La Cour d’appel saisit de cette question, considère que la décision étrangère produira en France les effets d'une adoption plénière.

 

C’est sur ce point que l’arrêt de la Cour d’appel est cassé.

 

La Cour de cassation au visa de l'article 509 du code de procédure civile considère que « lorsque, sans prononcer d'adoption, un jugement étranger établissant la filiation d'un enfant né d'une gestation pour autrui est revêtu de l'exequatur, cette filiation est reconnue en tant que telle en France et produit les effets qui lui sont attachés conformément à la loi applicable à chacun de ces effets ».

 

La Cour de cassation refuse d’assimiler les effets d'une décision étrangère établissant la filiation via une GPA aux effets d'un jugement d’adoption plénière.

 

Il ne pouvait en être autrement.

 

Tout d’abord, il n’y a eu aucun consentement à l’adoption de l’enfant.


Ensuite, la convention de GPA prévoyait que la mère porteuse et son époux, ne seraient pas les parents légaux de l'enfant, qu'ils ne seraient tenus à aucune obligation à son égard et que toute présomption de maternité ou de paternité devait être écartée.

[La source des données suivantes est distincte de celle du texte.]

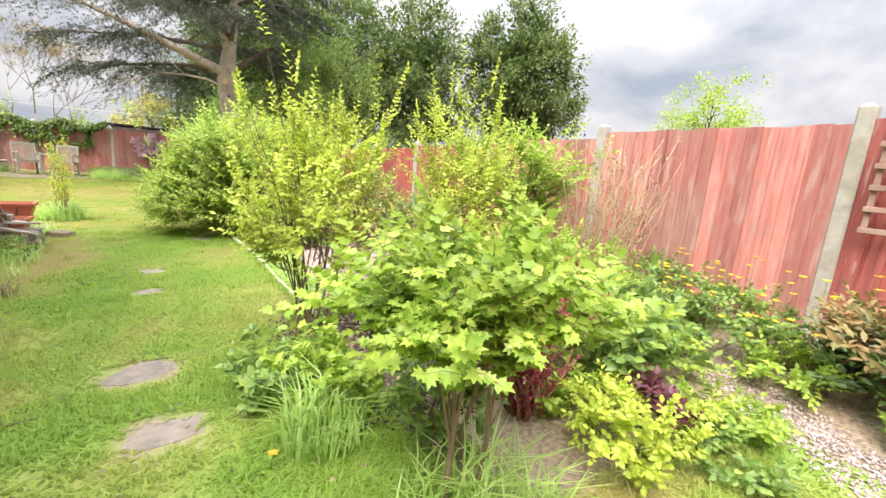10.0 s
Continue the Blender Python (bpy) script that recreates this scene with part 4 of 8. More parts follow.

N’étant pas la mère légale, elle ne pouvait donc pas consentir à l’adoption de l’enfant.


Enfin, la Convention de La Haye du 29 mai 1993 sur la protection des enfants et la coopération en matière d'adoption internationale ratifiée par la France et les États-Unis, prévoit dans son article 4 – 4 que le consentement de la mère, s'il est requis, ne doit être donné qu'après la naissance de l'enfant. Or en l’espèce, il s’agissait d’un jugement prénatal, antérieur à la naissance de l’enfant.

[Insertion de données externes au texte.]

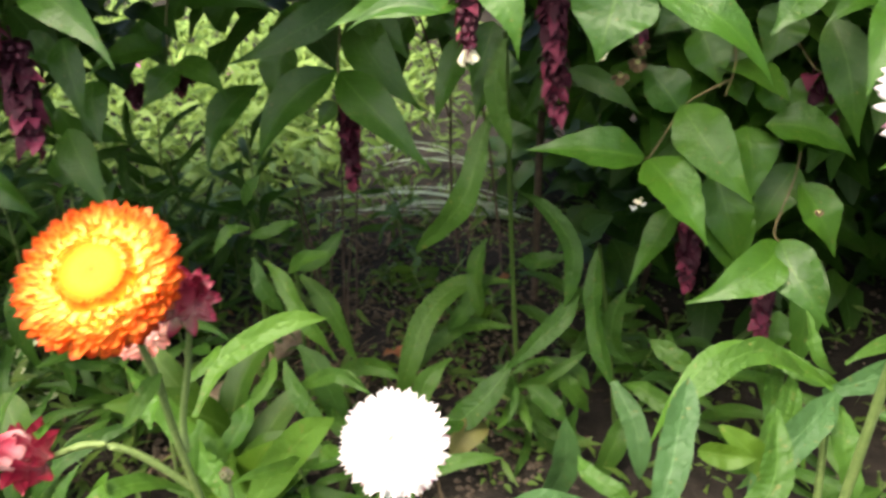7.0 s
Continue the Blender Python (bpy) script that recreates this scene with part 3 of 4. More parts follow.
def flower_spike(owner, top, bottom, width, white_tip=False):
    """A hanging spike of purple bracts in whorls, with berries between them."""
    top, bottom = Vector(top), Vector(bottom)
    a = bottom - top
    length = a.length
    path = smooth_path([Vector((0, 0, 0.012)), Vector((0, 0, 0)), a * 0.5 + Vector((0.001, 0, 0)), a])
    verts, faces, uvs = tube_mesh(path, 0.0011, 0.0007, SPIKE, 6)
    sp = part("flower_spike", mesh_of("flower_spike", verts, faces, SPIKE, uvs), owner, top, "hanging purple flower spike" + (" with a white blossom at its tip" if white_tip else ""))
    whorls = max(4, int(length / 0.0060))
    pl, sz = [], []
    for k in range(whorls):
        s = (k + 0.3) / whorls
        r = width * 0.5 * (1.05 - 0.60 * s)
        for j in range(6):
            az = j * math.pi / 3 + k * 0.52 + rng.uniform(-0.2, 0.2)
            radial = Vector((math.cos(az), math.sin(az), 0))
            pitch = radians(rng.uniform(-85, 0))
            y = radial * math.cos(pitch) + Vector((0, 0, math.sin(pitch)))
            z = Vector((0, 0, math.cos(pitch))) - radial * math.sin(pitch)
            b = new("bract", spike_bract(SPIKE_ROSE if rng.random() < (0.75 if s > 0.62 else 0.18) else SPIKE))
            b.parent = sp
            ln = min(0.0195, r * rng.uniform(0.55, 1.08) + 0.002)
            m = Matrix((y.cross(z), y, z)).transposed().to_4x4()
            b.matrix_basis = Matrix.Translation(a * (s + rng.uniform(-0.5, 0.5) / whorls)) @ m @ Matrix.Rotation(rng.uniform(-0.5, 0.5), 4, "Y") @ Matrix.Diagonal((ln * rng.uniform(0.55, 0.85), ln, ln * rng.uniform(0.7, 1.6), 1))
            if rng.random() < 0.75 and s < 0.9:
                p = a * s + radial * min(0.0075, r * 0.5) + Vector((0, 0, -0.002))
                pl.append(tuple(p))
                sz.append(rng.uniform(0.0018, 0.0030) * (1.1 - 0.5 * s))
    berries = new("berry", knobs(pl, sz, BERRY, "berry", 1.1))
    berries.parent = sp
    tagged(berries, kind="stuff")
    if white_tip:
        for j in range(8):
            az = j * 0.785
            radial = Vector((math.cos(az), math.sin(az), 0))
            y = (radial * rng.uniform(0.02, 0.22) + Vector((0, 0, -1))).normalized()
            z = (radial + Vector((0, 0, 0.3))).normalized()
            b = new("petal", bract_mesh(CREAM, -10, 1.2))
            b.parent = sp
            b.matrix_basis = Matrix.Translation(a * 0.86 + radial * 0.002) @ Matrix((y.cross(z), y, z)).transposed().to_4x4() @ Matrix.Diagonal((0.0044, rng.uniform(0.009, 0.0135), 0.0115, 1))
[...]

Surtout, ce serait nier l'efficacité de la décision américaine de lui faire produire en France des effets qu'elle n'a pas prononcé ou même envisagé.

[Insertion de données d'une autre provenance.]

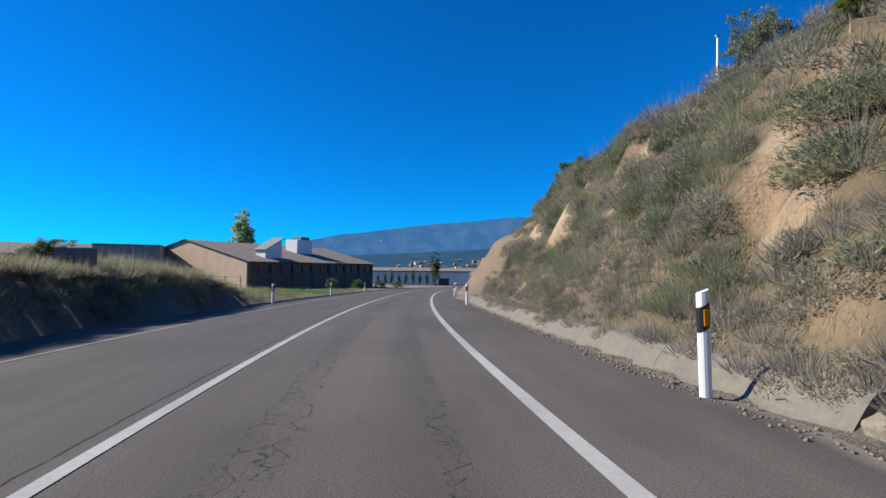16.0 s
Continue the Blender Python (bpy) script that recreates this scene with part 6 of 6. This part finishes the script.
scrub_cover(202, 260, (206, 322, 6.3, 7.3), 0.22, LEAF_SHRUB, "low grey-brown scrub at the foot of the bank")
scrub_cover(203, 460, (254, 316, 6.9, 9.8), 0.34, LEAF_SHRUB_GREEN, "green wiry scrub on the bank's face", 1.0)
scrub_cover(204, 420, (254, 316, 6.8, 9.8), 0.32, LEAF_SHRUB, "brown wiry scrub on the bank's face", -1.0)
scrub_cover(211, 150, (214, 256, 6.4, 7.4), 0.34, LEAF_SHRUB, "grey-brown scrub over the foot of the sandy face")
scrub_cover(212, 18, (62.9, 65.8, 5.6, 5.88), 0.12, DEAD_BRUSH, "brown weeds growing in dirt against the kerb")
scrub_cover(213, 5, (44.6, 45.8, 5.65, 5.85), 0.08, DEAD_BRUSH, "dead weeds against the kerb")
scrub_cover(208, 190, (33, 72, -5.7, -4.8), 0.2, LEAF_SHRUB, "dry scrub on the shaded ditch bank")
scrub_cover(209, 330, (277, 314, 6.1, 7.3), 0.27, LEAF_SHRUB, "grey-brown scrub hanging over the broken kerb")
scrub_cover(210, 130, (250, 281, 6.2, 7.0), 0.28, LEAF_SHRUB, "grey-brown scrub along the kerb")
scrub_cover(206, 150, (263, 283, -6.0, -4.85), 0.3, LEAF_SHRUB, "dry scrub on the shaded bank")
scrub_cover(207, 150, (293, 313, -6.0, -4.85), 0.3, LEAF_SHRUB, "dry scrub on the shaded bank by the junction")


# ---- grass ----
def grass(seed, n, s0, s1, u0, u1, tall, wide, mat, label, clump=0.6, lean=0.5):
    """Blades in tufts, thinner where the ground is bare."""
    rng = np.random.RandomState(seed)
    n, wide = int(n * 0.62), wide * 1.2
    s, u = rng.uniform(s0, s1, n), rng.uniform(u0, u1, n)
    keep = lattice(s, u, 1.1, seed) * 0.7 + lattice(s, u, 4.0, seed + 1) * 0.6 > rng.uniform(-1, 1, n) * clump - 0.25
    s, u = s[keep], u[keep]
    at = road_xyz(s, u, land(s, u) - 0.04)
    k = 0.7 + 0.45 * lattice(s, u, 2.5, seed + 2)
    v, f = blades(rng, at, tall * k, wide, lean)
    return tagged(new("grass", mesh_of("grass", v, f, mat)), label, "grass", kind="stuff")


grass(101, 26000, 27, 79, 6.4, 8.6, 0.2, 0.010, GRASS_OLIVE, "short half-dry grass at the verge", 0.8, 0.9)
grass(149, 8000, 33, 79, 6.5, 8.8, 0.24, 0.009, LEAF_SHRUB, "grey-brown dead weeds behind the kerb", 0.5, 1.1)
grass(102, 24000, 33, 79, 7.3, 14, 0.46, 0.0105, GRASS_RUST, "rusty dry grass on the slope", 0.4, 0.75)
grass(141, 7000, 16, 35, 6.5, 8.0, 0.3, 0.012, GRASS_OLIVE, "thin dry weeds between kerb and brambles")
grass(134, 1500, 29, 35, 7.2, 10, 0.8, 0.012, GRASS_OLIVE, "green weeds on the slope")
grass(135, 1200, 36, 40.5, 7.6, 9.6, 0.42, 0.014, GRASS_LIME, "yellow-green weeds on the slope")
grass(136, 18000, 58, 79, 7.0, 9.2, 0.32, 0.010, GRASS_RUST, "low rusty grass behind the kerb")
grass(138, 22000, 43, 58, 8.8, 14, 0.95, 0.010, GRASS_RUST, "tall rusty grass on the slope")
grass(139, 20000, 30, 82, -26, -7.5, 0.5, 0.02, GRASS_OLIVE, "rough grey-green grass in the field")
grass(140, 9000, 10, 34, -8.6, -5.7, 0.75, 0.014, GRASS_GREEN, "green weeds under the barrier")
grass(103, 20000, 30, 80, 11, 22, 0.42, 0.0115, GRASS_TAN, "tall dry grass on the slope")
grass(137, 9000, 74.5, 80.4, 7.8, 13, 1.8, 0.010, GRASS_TAN, "tall pale straw stalks by the farm track", 0.3, 0.2)
grass(104, 6000, 74, 80.2, 8.0, 12, 0.8, 0.012, GRASS_RUST, "rusty grass by the farm track")
grass(105, 15750, -6, 20, 5.9, 9, 0.5, 0.0119, GRASS_GREEN, "green grass behind the barrier")
grass(106, 8750, 87, 111, 6.5, 9.5, 0.45, 0.0119, GRASS_OLIVE, "half-dry grass at the verge")
grass(142, 12000, 122.5, 137, 8.2, 15, 0.85, 0.011, GRASS_LIME, "tall golden-green grass beside the side road", 0.3, 0.3)
grass(143, 7000, 122.5, 132, 7.2, 11, 0.6, 0.014, GRASS_TAN, "dry straw around the signs", 0.4)
grass(107, 12000, 124, 141, 7.4, 12, 0.3, 0.0120, GRASS_GREEN, "short green grass behind the kerb")
grass(108, 20000, 122, 150, 9, 24, 0.5, 0.0136, GRASS_TAN, "dry grass in the field")
grass(109, 38000, 144, 182, 5.75, 10, 0.5, 0.018, GRASS_GREEN, "bright green grass behind the barrier")
grass(110, 28000, 140, 186, 9, 26, 0.55, 0.0153, GRASS_GREEN, "green field grass")
grass(111, 26000, 140, 215, 24, 75, 0.7, 0.06, GRASS_TAN, "dry grass on the far rise")
grass(112, 12250, 186, 203, 6.5, 9, 0.35, 0.0119, GRASS_TAN, "cut straw at the foot of the reeds")
grass(117, 24000, 172, 190, 8.8, 34, 0.6, 0.014, GRASS_GREEN, "tall green grass in front of the reeds")
grass(119, 7000, 176, 190, 7.0, 30, 0.55, 0.016, GRASS_GREEN, "lush green grass in front of the reeds")
grass(118, 16000, 124, 141, 8.5, 17, 0.55, 0.013, GRASS_OLIVE, "tall golden grass beyond the kerb")
grass(113, 8750, 185, 200, 6.8, 12, 0.5, 0.0119, GRASS_GREEN, "green grass at the foot of the reeds")
grass(114, 21000, 205, 320, 6.35, 7.6, 0.3, 0.0110, GRASS_OLIVE, "dry weeds at the foot of the bank")
grass(115, 26000, 206, 322, 9.2, 14, 0.55, 0.0136, GRASS_OLIVE, "dry grass along the top of the bank")
grass(144, 26000, 260, 318, 6.2, 7.5, 0.5, 0.011, LEAF_SHRUB, "grey-brown dead grass over the foot of the bank", 0.4, 0.4)
grass(145, 9000, 208, 260, 6.3, 7.3, 0.36, 0.011, LEAF_SHRUB, "grey-brown dead grass behind the kerb", 0.5, 0.4)
grass(146, 7000, 262, 318, 8.8, 11.2, 0.75, 0.011, GRASS_TAN, "pale grass stalks along the crest", 0.6, 0.25)
grass(147, 12000, 262, 284, -9.5, -5.6, 0.95, 0.012, GRASS_STRAW, "tall pale grass on the shaded bank", 0.5, 0.25)
grass(148, 14000, 292, 318, -9.5, -5.6, 0.9, 0.012, GRASS_STRAW, "tall pale grass on the bank by the junction", 0.5, 0.25)
grass(116, 15750, 230, 330, 12, 24, 0.8, 0.025, GRASS_TAN, "dry grass on top of the hill")
grass(121, 15750, -8, 34, -9, -5.6, 0.5, 0.0119, GRASS_OLIVE, "half-dry grass behind the barrier")
grass(122, 16000, 32, 64, -12, -5.25, 0.62, 0.0115, GRASS_STRAW, "pale grey-green grass on the ditch bank", 0.4, 0.5)
grass(123, 45000, 34, 100, -26, -8, 0.45, 0.015, GRASS_STRAW, "pale grey-green grass in the field", 0.6)
grass(124, 14000, 72, 100, -14, -5.4, 0.6, 0.0127, GRASS_TAN, "golden dry grass by the barrier")
grass(125, 10500, 100, 170, -7.5, -4.8, 0.4, 0.0119, GRASS_OLIVE, "thin grass under the trees")
grass(126, 4375, 165.5, 172, -7.5, -4.9, 1.1, 0.0119, GRASS_TAN, "tuft of tall golden grass by the barrier", 0.1)
grass(127, 15750, 172, 232, -8, -4.9, 0.5, 0.0119, GRASS_OLIVE, "grass under the reeds")
grass(128, 24500, 230, 262, -12, -4.9, 0.8, 0.0127, GRASS_GREEN, "green grass at the field's edge")
grass(129, 26000, 262, 284, -12, -5.0, 0.62, 0.0127, GRASS_OLIVE, "half-dry grass on the shaded bank")
grass(130, 26000, 291, 322, -13, -5.0, 0.6, 0.0127, GRASS_OLIVE, "half-dry grass on the shaded bank")
grass(131, 21000, 264, 345, -34, -11, 0.7, 0.025, GRASS_TAN, "dry grass behind the bank")
grass(132, 12250, 312, 350, -12, -4.9, 0.45, 0.02, GRASS_GREEN, "grass in front of the shed")
grass(133, 10500, 228, 262, -30, -12, 0.7, 0.03, GRASS_TAN, "dry grass in the field")
grass(150, 1700, 60, 84, 17.5, 22.5, 2.1, 0.016, GRASS_TAN, "tall pale cane stalks behind the fence", 0.4, 0.12)
grass(152, 9000, 74, 92, -10.0, -5.4, 0.5, 0.011, GRASS_RUST, "golden tufts beside the ditch", 1.0, 0.5)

Alors quels sont les effets que va produire en France la décision américaine concernant la filiation de l’enfant vis-à-vis des parents d’intention ? Ces effets seront ceux contenus dans la décision et ceux prévus par la loi américaine.


Comme le précise la Cour de cassation dans une substitution de motif, « cette filiation est reconnue en tant que telle en France et produit les effets qui lui sont attachés conformément à la loi applicable à chacun de ces effets ».


La loi américaine s’appliquera pour l’établissement de la filiation vis-à-vis des parents d’intention.


Les effets de la filiation seront soumis à d’autres règles. Ainsi, concernant la responsabilité parentale, c’est la convention de La Haye du 9 octobre 1996 concernant la compétence, la loi applicable, la reconnaissance, l'exécution et la coopération en matière de responsabilité parentale et de mesures de protection des enfants qui s’appliquera.



La décision de la Cour de cassation ne peut qu'être approuvée.